» WHAT TO DO: Your task is to write out the complete listing exactly as it is shown.

» SOURCE DATA:
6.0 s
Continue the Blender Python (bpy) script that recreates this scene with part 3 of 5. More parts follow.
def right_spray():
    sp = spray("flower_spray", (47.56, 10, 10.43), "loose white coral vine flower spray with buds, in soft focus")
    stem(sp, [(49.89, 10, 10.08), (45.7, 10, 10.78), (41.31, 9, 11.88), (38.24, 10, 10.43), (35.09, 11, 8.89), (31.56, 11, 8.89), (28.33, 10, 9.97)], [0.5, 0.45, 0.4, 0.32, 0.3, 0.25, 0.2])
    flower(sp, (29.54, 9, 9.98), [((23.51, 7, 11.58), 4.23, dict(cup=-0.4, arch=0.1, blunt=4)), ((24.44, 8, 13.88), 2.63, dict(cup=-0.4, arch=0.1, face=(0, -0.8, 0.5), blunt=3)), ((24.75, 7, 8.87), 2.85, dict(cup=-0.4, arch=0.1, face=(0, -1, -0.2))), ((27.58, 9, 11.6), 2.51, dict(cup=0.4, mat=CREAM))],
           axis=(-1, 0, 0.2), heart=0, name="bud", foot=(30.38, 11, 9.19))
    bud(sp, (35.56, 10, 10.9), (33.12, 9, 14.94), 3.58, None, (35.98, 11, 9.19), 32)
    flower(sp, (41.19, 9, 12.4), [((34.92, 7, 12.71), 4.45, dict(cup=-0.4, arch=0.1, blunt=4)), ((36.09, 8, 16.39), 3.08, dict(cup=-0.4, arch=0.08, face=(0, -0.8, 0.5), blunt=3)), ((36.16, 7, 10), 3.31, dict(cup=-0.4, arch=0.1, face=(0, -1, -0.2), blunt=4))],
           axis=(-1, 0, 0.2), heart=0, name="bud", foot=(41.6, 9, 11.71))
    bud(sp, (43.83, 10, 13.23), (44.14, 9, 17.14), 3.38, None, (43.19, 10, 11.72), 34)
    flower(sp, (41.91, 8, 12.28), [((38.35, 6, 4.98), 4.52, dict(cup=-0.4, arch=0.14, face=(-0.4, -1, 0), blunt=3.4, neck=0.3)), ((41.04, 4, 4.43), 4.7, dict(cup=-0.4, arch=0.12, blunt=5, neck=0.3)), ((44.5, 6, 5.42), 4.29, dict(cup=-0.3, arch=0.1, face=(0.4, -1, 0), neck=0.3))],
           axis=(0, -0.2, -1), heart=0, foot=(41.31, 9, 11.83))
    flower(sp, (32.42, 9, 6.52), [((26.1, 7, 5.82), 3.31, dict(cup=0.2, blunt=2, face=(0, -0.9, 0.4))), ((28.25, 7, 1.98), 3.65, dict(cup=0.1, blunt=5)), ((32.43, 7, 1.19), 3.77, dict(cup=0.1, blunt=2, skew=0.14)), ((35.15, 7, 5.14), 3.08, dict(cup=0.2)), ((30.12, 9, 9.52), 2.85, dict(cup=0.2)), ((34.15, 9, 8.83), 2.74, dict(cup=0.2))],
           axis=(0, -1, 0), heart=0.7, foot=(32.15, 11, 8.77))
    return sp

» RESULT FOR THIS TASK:
6.0 s
Continue the Blender Python (bpy) script that recreates this scene with part 3 of 5. More parts follow.
def right_spray():
    sp = spray("flower_spray", (47.56, 10, 10.43), "loose white coral vine flower spray with buds, in soft focus")
    stem(sp, [(49.89, 10, 10.08), (45.7, 10, 10.78), (41.31, 9, 11.88), (38.24, 10, 10.43), (35.09, 11, 8.89), (31.56, 11, 8.89), (28.33, 10, 9.97)], [0.5, 0.45, 0.4, 0.32, 0.3, 0.25, 0.2])
    flower(sp, (29.54, 9, 9.98), [((23.51, 7, 11.58), 4.23, dict(cup=-0.4, arch=0.1, blunt=4)), ((24.44, 8, 13.88), 2.63, dict(cup=-0.4, arch=0.1, face=(0, -0.8, 0.5), blunt=3)), ((24.75, 7, 8.87), 2.85, dict(cup=-0.4, arch=0.1, face=(0, -1, -0.2))), ((27.58, 9, 11.6), 2.51, dict(cup=0.4, mat=CREAM))],
           axis=(-1, 0, 0.2), heart=0, name="bud", foot=(30.38, 11, 9.19))
    bud(sp, (35.56, 10, 10.9), (33.12, 9, 14.94), 3.58, None, (35.98, 11, 9.19), 32)
    flower(sp, (41.19, 9, 12.4), [((34.92, 7, 12.71), 4.45, dict(cup=-0.4, arch=0.1, blunt=4)), ((36.09, 8, 16.39), 3.08, dict(cup=-0.4, arch=0.08, face=(0, -0.8, 0.5), blunt=3)), ((36.16, 7, 10), 3.31, dict(cup=-0.4, arch=0.1, face=(0, -1, -0.2), blunt=4))],
           axis=(-1, 0, 0.2), heart=0, name="bud", foot=(41.6, 9, 11.71))
    bud(sp, (43.83, 10, 13.23), (44.14, 9, 17.14), 3.38, None, (43.19, 10, 11.72), 34)
    flower(sp, (41.91, 8, 12.28), [((38.35, 6, 4.98), 4.52, dict(cup=-0.4, arch=0.14, face=(-0.4, -1, 0), blunt=3.4, neck=0.3)), ((41.04, 4, 4.43), 4.7, dict(cup=-0.4, arch=0.12, blunt=5, neck=0.3)), ((44.5, 6, 5.42), 4.29, dict(cup=-0.3, arch=0.1, face=(0.4, -1, 0), neck=0.3))],
           axis=(0, -0.2, -1), heart=0, foot=(41.31, 9, 11.83))
    flower(sp, (32.42, 9, 6.52), [((26.1, 7, 5.82), 3.31, dict(cup=0.2, blunt=2, face=(0, -0.9, 0.4))), ((28.25, 7, 1.98), 3.65, dict(cup=0.1, blunt=5)), ((32.43, 7, 1.19), 3.77, dict(cup=0.1, blunt=2, skew=0.14)), ((35.15, 7, 5.14), 3.08, dict(cup=0.2)), ((30.12, 9, 9.52), 2.85, dict(cup=0.2)), ((34.15, 9, 8.83), 2.74, dict(cup=0.2))],
           axis=(0, -1, 0), heart=0.7, foot=(32.15, 11, 8.77))
    return sp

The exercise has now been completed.